◆ BRIEF
Starting at the line containing "carried.location, carried.rotation_quaternion = m.translation, q", copy each line exactly, ending with the line containing "np.tan(scene.camera.data.angle / 2)". Leave out everything else.

◆ SOURCE DATA
==*==
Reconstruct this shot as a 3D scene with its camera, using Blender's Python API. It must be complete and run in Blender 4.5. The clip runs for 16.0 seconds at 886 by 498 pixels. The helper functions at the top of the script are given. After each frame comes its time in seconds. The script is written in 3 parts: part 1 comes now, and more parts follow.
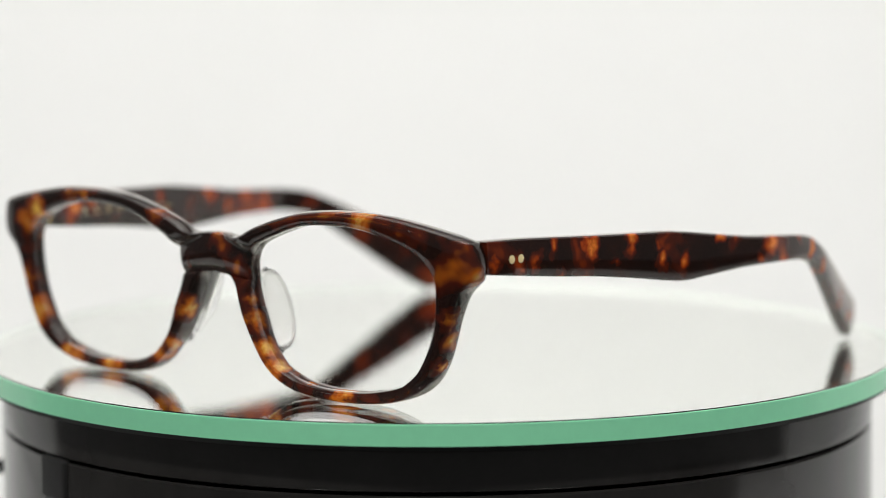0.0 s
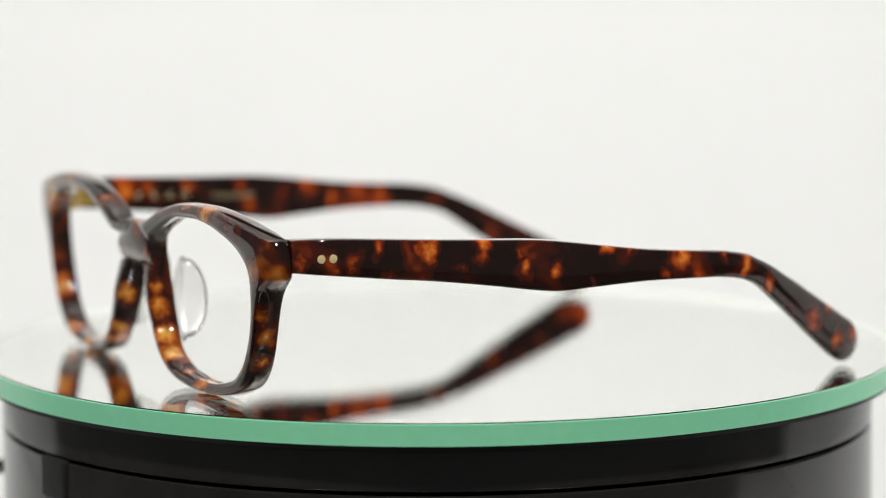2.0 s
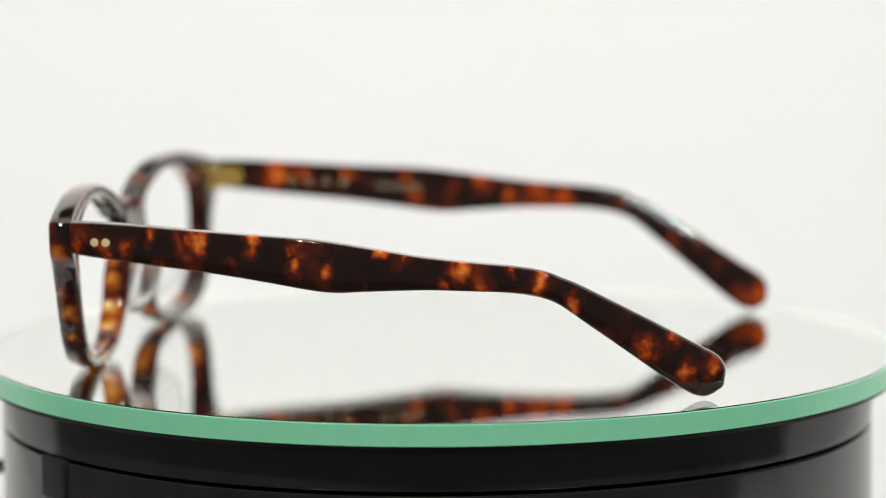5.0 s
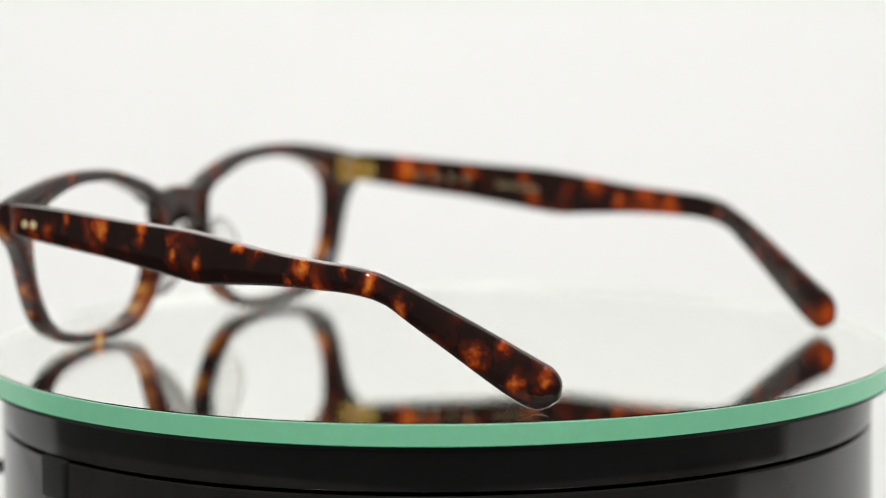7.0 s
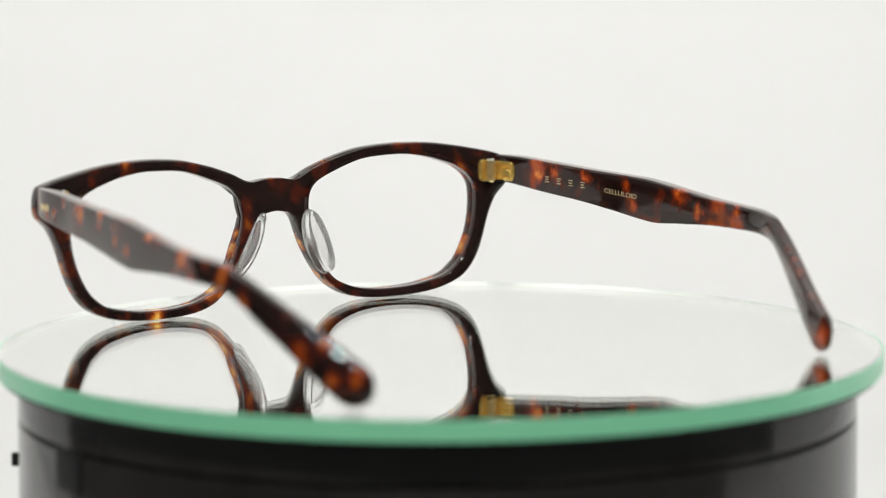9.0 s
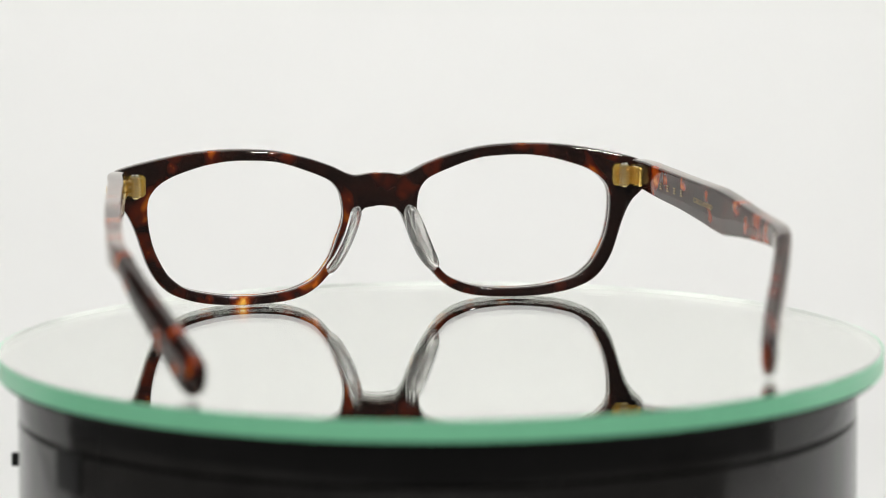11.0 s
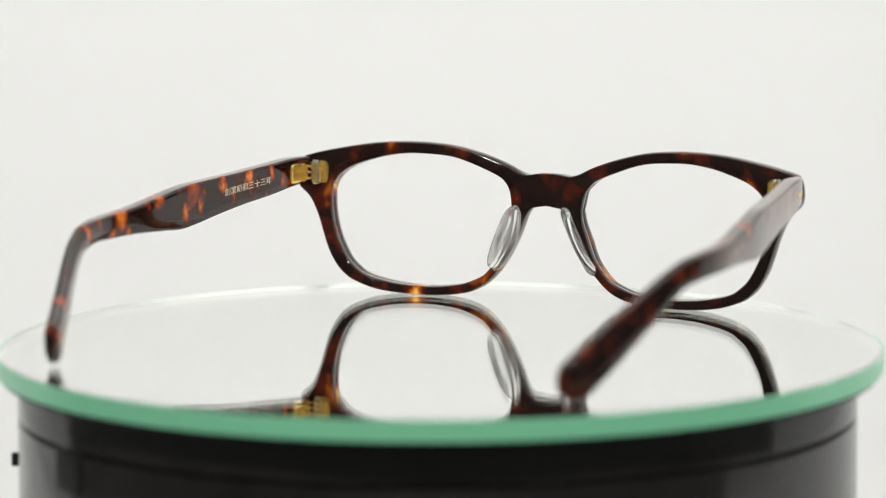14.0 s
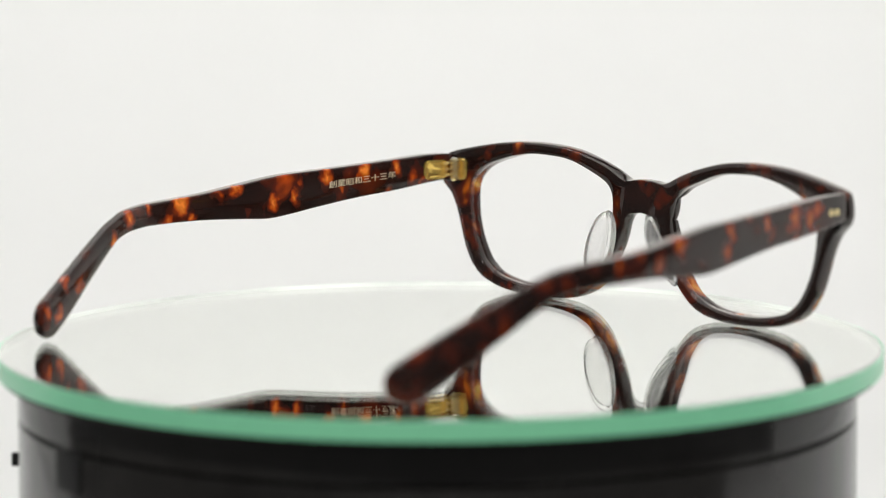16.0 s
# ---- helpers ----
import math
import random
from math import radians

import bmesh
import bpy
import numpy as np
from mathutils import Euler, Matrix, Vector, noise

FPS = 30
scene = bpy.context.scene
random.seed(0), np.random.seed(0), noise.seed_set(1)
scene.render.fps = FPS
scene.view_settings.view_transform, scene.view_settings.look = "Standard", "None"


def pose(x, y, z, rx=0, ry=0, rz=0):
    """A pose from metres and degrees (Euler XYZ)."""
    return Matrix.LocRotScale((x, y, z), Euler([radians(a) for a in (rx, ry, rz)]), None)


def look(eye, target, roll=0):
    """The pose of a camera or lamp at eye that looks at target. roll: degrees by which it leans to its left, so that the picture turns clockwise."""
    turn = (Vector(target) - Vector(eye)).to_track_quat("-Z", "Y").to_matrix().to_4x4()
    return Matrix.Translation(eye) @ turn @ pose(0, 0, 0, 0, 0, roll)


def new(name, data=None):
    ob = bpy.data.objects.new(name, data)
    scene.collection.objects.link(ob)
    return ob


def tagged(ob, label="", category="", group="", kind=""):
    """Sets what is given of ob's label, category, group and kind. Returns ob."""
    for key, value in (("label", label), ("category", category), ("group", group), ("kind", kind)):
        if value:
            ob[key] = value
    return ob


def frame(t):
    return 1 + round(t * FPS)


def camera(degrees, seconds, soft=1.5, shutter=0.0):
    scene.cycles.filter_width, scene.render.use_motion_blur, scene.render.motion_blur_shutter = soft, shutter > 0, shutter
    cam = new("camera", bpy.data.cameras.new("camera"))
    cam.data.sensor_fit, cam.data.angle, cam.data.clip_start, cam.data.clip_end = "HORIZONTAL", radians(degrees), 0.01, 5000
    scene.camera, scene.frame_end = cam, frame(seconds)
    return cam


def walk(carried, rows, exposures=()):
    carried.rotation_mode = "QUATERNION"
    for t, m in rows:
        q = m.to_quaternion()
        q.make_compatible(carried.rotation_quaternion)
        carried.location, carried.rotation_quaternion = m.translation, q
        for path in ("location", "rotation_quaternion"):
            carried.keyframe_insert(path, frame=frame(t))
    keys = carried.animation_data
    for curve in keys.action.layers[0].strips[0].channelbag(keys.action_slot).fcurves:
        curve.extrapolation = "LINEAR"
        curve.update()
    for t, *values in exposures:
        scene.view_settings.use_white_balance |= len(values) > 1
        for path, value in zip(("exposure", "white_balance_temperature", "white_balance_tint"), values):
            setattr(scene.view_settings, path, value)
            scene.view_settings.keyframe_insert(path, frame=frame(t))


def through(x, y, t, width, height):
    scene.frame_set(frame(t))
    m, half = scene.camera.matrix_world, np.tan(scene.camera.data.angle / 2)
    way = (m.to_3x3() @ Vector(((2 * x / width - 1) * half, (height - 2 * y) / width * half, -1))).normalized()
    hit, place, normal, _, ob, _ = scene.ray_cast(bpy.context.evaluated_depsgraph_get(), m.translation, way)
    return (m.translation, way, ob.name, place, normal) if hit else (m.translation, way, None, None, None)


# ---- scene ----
==*==
◆ TASK RESPONSE
        carried.location, carried.rotation_quaternion = m.translation, q
        for path in ("location", "rotation_quaternion"):
            carried.keyframe_insert(path, frame=frame(t))
    keys = carried.animation_data
    for curve in keys.action.layers[0].strips[0].channelbag(keys.action_slot).fcurves:
        curve.extrapolation = "LINEAR"
        curve.update()
    for t, *values in exposures:
        scene.view_settings.use_white_balance |= len(values) > 1
        for path, value in zip(("exposure", "white_balance_temperature", "white_balance_tint"), values):
            setattr(scene.view_settings, path, value)
            scene.view_settings.keyframe_insert(path, frame=frame(t))


def through(x, y, t, width, height):
    scene.frame_set(frame(t))
    m, half = scene.camera.matrix_world, np.tan(scene.camera.data.angle / 2)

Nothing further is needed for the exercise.